== Data segment

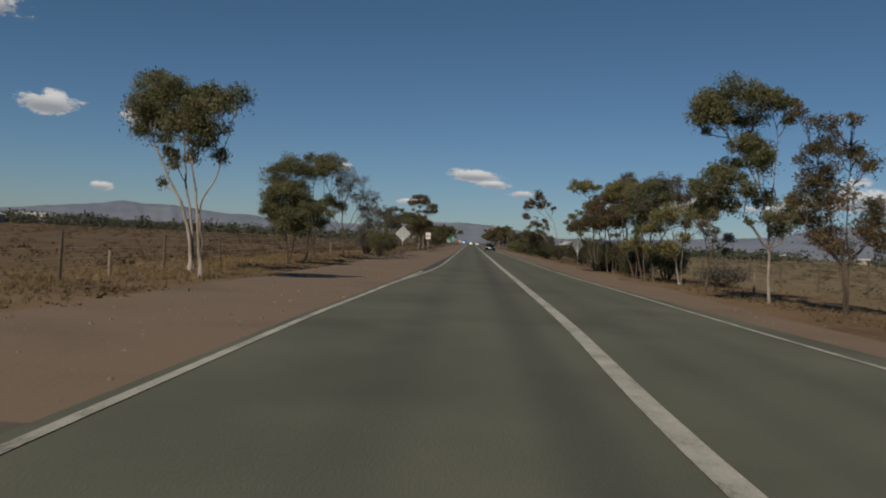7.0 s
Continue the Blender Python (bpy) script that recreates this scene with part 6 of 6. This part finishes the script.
def sedan(m, label, paint, name="sedan", tray=False):
    root = thing(name, label, "car", m)
    S = [(-2.38, 0.72, 0.42, 0.72, 0.86), (-2.2, 0.86, 0.30, 0.80, 1.00), (-1.7, 0.91, 0.20, 0.86, 1.04), (-0.8, 0.92, 0.18, 0.86, 0.98), (0.6, 0.92, 0.18, 0.84, 0.96), (1.1, 0.91, 0.18, 0.82, 0.93), (1.8, 0.89, 0.20, 0.74, 0.84), (2.2, 0.84, 0.22, 0.66, 0.76), (2.40, 0.70, 0.28, 0.56, 0.66)]
    if tray:
        S[:4] = [(-2.46, 0.78, 0.40, 0.78, 0.96), (-2.36, 0.87, 0.30, 0.86, 1.03), (-1.7, 0.92, 0.20, 0.90, 1.05), (-0.8, 0.92, 0.18, 0.88, 1.0)]
    part("body", loft([body_section(*s) for s in S]), paint, root, smooth=True)
    C = [(-1.95, 0.70, 0.96, 1.06), (-1.35, 0.76, 0.94, 1.36), (-0.7, 0.79, 0.92, 1.43), (0.1, 0.79, 0.92, 1.43), (0.5, 0.78, 0.92, 1.36), (1.25, 0.74, 0.90, 0.96)]
    if tray:
        C[:3] = [(-1.02, 0.70, 0.96, 1.10), (-0.82, 0.77, 0.94, 1.37), (-0.5, 0.79, 0.92, 1.43)]
        part("tray_cover", box((1.25, 1.46, 0.03), (-1.72, 0, 1.075), None, 0.012), M_black, root, "black soft tray cover")
        for y in (-0.36, 0.36):
            part("sun_visor", box((0.012, 0.30, 0.13), (0.80, y, 1.278), Euler((0, radians(-60), 0)).to_matrix(), 0.005), M_wallpaint, root, "pale lowered sun visor")
    part("cabin", loft([cabin_section(*c) for c in C]), paint, root, smooth=True)
    plate("windscreen", [(1.25, -0.68, 1.0), (1.25, 0.68, 1.0), (0.56, 0.57, 1.40), (0.56, -0.57, 1.40)], M_window, root, (0.5, 0, 0.86), "dark glass windscreen")
    xr = (-0.99, -0.84) if tray else (-1.85, -1.38)
    plate("rear_window", [(xr[0], -0.58, 1.12), (xr[0], 0.58, 1.12), (xr[1], 0.52, 1.34), (xr[1], -0.52, 1.34)], M_window, root, (-0.7, 0, 0.6), "dark rear glass")
    for s in (-1, 1):
        plate("side_window", [(0.62, s * 0.745, 0.99), (-0.28, s * 0.77, 0.99), (-0.28, s * 0.675, 1.37), (0.32, s * 0.675, 1.34)], M_window, root, (0, s, 0.25), "dark side glass")
        if not tray:
            plate("side_window", [(-0.36, s * 0.77, 0.99), (-1.25, s * 0.75, 1.0), (-1.1, s * 0.66, 1.34), (-0.36, s * 0.675, 1.37)], M_window, root, (0, s, 0.25), "dark side glass")
        mir = part("mirror", box((0.12, 0.2, 0.13), (0.72, s * 0.98, 1.0), bevel=0.03), paint, root)
        lamp = part("headlight", box((0.34, 0.40, 0.15), (2.14, s * 0.62, 0.67), Euler((0, radians(12), s * radians(-24))).to_matrix(), 0.04), M_lens, root, "clear headlight")
        for dx, dy, rr in ((0.0, 0.0, 0.055), (-0.09, 0.14, 0.045), (0.07, -0.13, 0.035)):
            bm = bmesh.new()
            bmesh.ops.create_icosphere(bm, subdivisions=2, radius=rr, matrix=Matrix.Translation((2.27 + dx, s * (0.62 + dy), 0.70)))
            part("reflector", bm, M_chrome, lamp, "bright chrome reflector")
        part("tail_light", box((0.12, 0.32, 0.16), (-2.28, s * 0.62, 0.78), None, 0.03), M_red, root, "red tail light")
        part("fog_lamp", box((0.06, 0.16, 0.08), (2.34, s * 0.58, 0.36), None, 0.02), M_black, root)
        for x in (-1.42, 1.46):
            part("wheel_arch", arch_bm(x, s, 0.375, 0.885), M_black, root, "black wheel arch")
            build_wheel(root, x, s * 0.835, 0.34, 0.23, M_brightrim)
        part("door_handle", box((0.16, 0.03, 0.03), (-0.2, s * 0.915, 0.78), None, 0.01), paint, root)
    part("grille", box((0.06, 0.8, 0.13), (2.37, 0, 0.56), None, 0.02), M_black, root, "black grille")
    part("air_intake", box((0.06, 1.05, 0.14), (2.385, 0, 0.34), None, 0.02), M_black, root, "black lower intake")
    np_ = part("number_plate", box((0.02, 0.38, 0.12), (2.43, 0, 0.47), None, 0.005), M_signwhite, root, "white plate")
    part("plate_bar", box((0.006, 0.28, 0.05), (2.443, 0, 0.47)), M_black, np_)
    return root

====

> _Task details_
Pictures are excluded; output everything else in the data verbatim.

> _Worked solution_
7.0 s
Continue the Blender Python (bpy) script that recreates this scene with part 6 of 6. This part finishes the script.
def sedan(m, label, paint, name="sedan", tray=False):
    root = thing(name, label, "car", m)
    S = [(-2.38, 0.72, 0.42, 0.72, 0.86), (-2.2, 0.86, 0.30, 0.80, 1.00), (-1.7, 0.91, 0.20, 0.86, 1.04), (-0.8, 0.92, 0.18, 0.86, 0.98), (0.6, 0.92, 0.18, 0.84, 0.96), (1.1, 0.91, 0.18, 0.82, 0.93), (1.8, 0.89, 0.20, 0.74, 0.84), (2.2, 0.84, 0.22, 0.66, 0.76), (2.40, 0.70, 0.28, 0.56, 0.66)]
    if tray:
        S[:4] = [(-2.46, 0.78, 0.40, 0.78, 0.96), (-2.36, 0.87, 0.30, 0.86, 1.03), (-1.7, 0.92, 0.20, 0.90, 1.05), (-0.8, 0.92, 0.18, 0.88, 1.0)]
    part("body", loft([body_section(*s) for s in S]), paint, root, smooth=True)
    C = [(-1.95, 0.70, 0.96, 1.06), (-1.35, 0.76, 0.94, 1.36), (-0.7, 0.79, 0.92, 1.43), (0.1, 0.79, 0.92, 1.43), (0.5, 0.78, 0.92, 1.36), (1.25, 0.74, 0.90, 0.96)]
    if tray:
        C[:3] = [(-1.02, 0.70, 0.96, 1.10), (-0.82, 0.77, 0.94, 1.37), (-0.5, 0.79, 0.92, 1.43)]
        part("tray_cover", box((1.25, 1.46, 0.03), (-1.72, 0, 1.075), None, 0.012), M_black, root, "black soft tray cover")
        for y in (-0.36, 0.36):
            part("sun_visor", box((0.012, 0.30, 0.13), (0.80, y, 1.278), Euler((0, radians(-60), 0)).to_matrix(), 0.005), M_wallpaint, root, "pale lowered sun visor")
    part("cabin", loft([cabin_section(*c) for c in C]), paint, root, smooth=True)
    plate("windscreen", [(1.25, -0.68, 1.0), (1.25, 0.68, 1.0), (0.56, 0.57, 1.40), (0.56, -0.57, 1.40)], M_window, root, (0.5, 0, 0.86), "dark glass windscreen")
    xr = (-0.99, -0.84) if tray else (-1.85, -1.38)
    plate("rear_window", [(xr[0], -0.58, 1.12), (xr[0], 0.58, 1.12), (xr[1], 0.52, 1.34), (xr[1], -0.52, 1.34)], M_window, root, (-0.7, 0, 0.6), "dark rear glass")
    for s in (-1, 1):
        plate("side_window", [(0.62, s * 0.745, 0.99), (-0.28, s * 0.77, 0.99), (-0.28, s * 0.675, 1.37), (0.32, s * 0.675, 1.34)], M_window, root, (0, s, 0.25), "dark side glass")
        if not tray:
            plate("side_window", [(-0.36, s * 0.77, 0.99), (-1.25, s * 0.75, 1.0), (-1.1, s * 0.66, 1.34), (-0.36, s * 0.675, 1.37)], M_window, root, (0, s, 0.25), "dark side glass")
        mir = part("mirror", box((0.12, 0.2, 0.13), (0.72, s * 0.98, 1.0), bevel=0.03), paint, root)
        lamp = part("headlight", box((0.34, 0.40, 0.15), (2.14, s * 0.62, 0.67), Euler((0, radians(12), s * radians(-24))).to_matrix(), 0.04), M_lens, root, "clear headlight")
        for dx, dy, rr in ((0.0, 0.0, 0.055), (-0.09, 0.14, 0.045), (0.07, -0.13, 0.035)):
            bm = bmesh.new()
            bmesh.ops.create_icosphere(bm, subdivisions=2, radius=rr, matrix=Matrix.Translation((2.27 + dx, s * (0.62 + dy), 0.70)))
            part("reflector", bm, M_chrome, lamp, "bright chrome reflector")
        part("tail_light", box((0.12, 0.32, 0.16), (-2.28, s * 0.62, 0.78), None, 0.03), M_red, root, "red tail light")
        part("fog_lamp", box((0.06, 0.16, 0.08), (2.34, s * 0.58, 0.36), None, 0.02), M_black, root)
        for x in (-1.42, 1.46):
            part("wheel_arch", arch_bm(x, s, 0.375, 0.885), M_black, root, "black wheel arch")
            build_wheel(root, x, s * 0.835, 0.34, 0.23, M_brightrim)
        part("door_handle", box((0.16, 0.03, 0.03), (-0.2, s * 0.915, 0.78), None, 0.01), paint, root)
    part("grille", box((0.06, 0.8, 0.13), (2.37, 0, 0.56), None, 0.02), M_black, root, "black grille")
    part("air_intake", box((0.06, 1.05, 0.14), (2.385, 0, 0.34), None, 0.02), M_black, root, "black lower intake")
    np_ = part("number_plate", box((0.02, 0.38, 0.12), (2.43, 0, 0.47), None, 0.005), M_signwhite, root, "white plate")
    part("plate_bar", box((0.006, 0.28, 0.05), (2.443, 0, 0.47)), M_black, np_)
    return root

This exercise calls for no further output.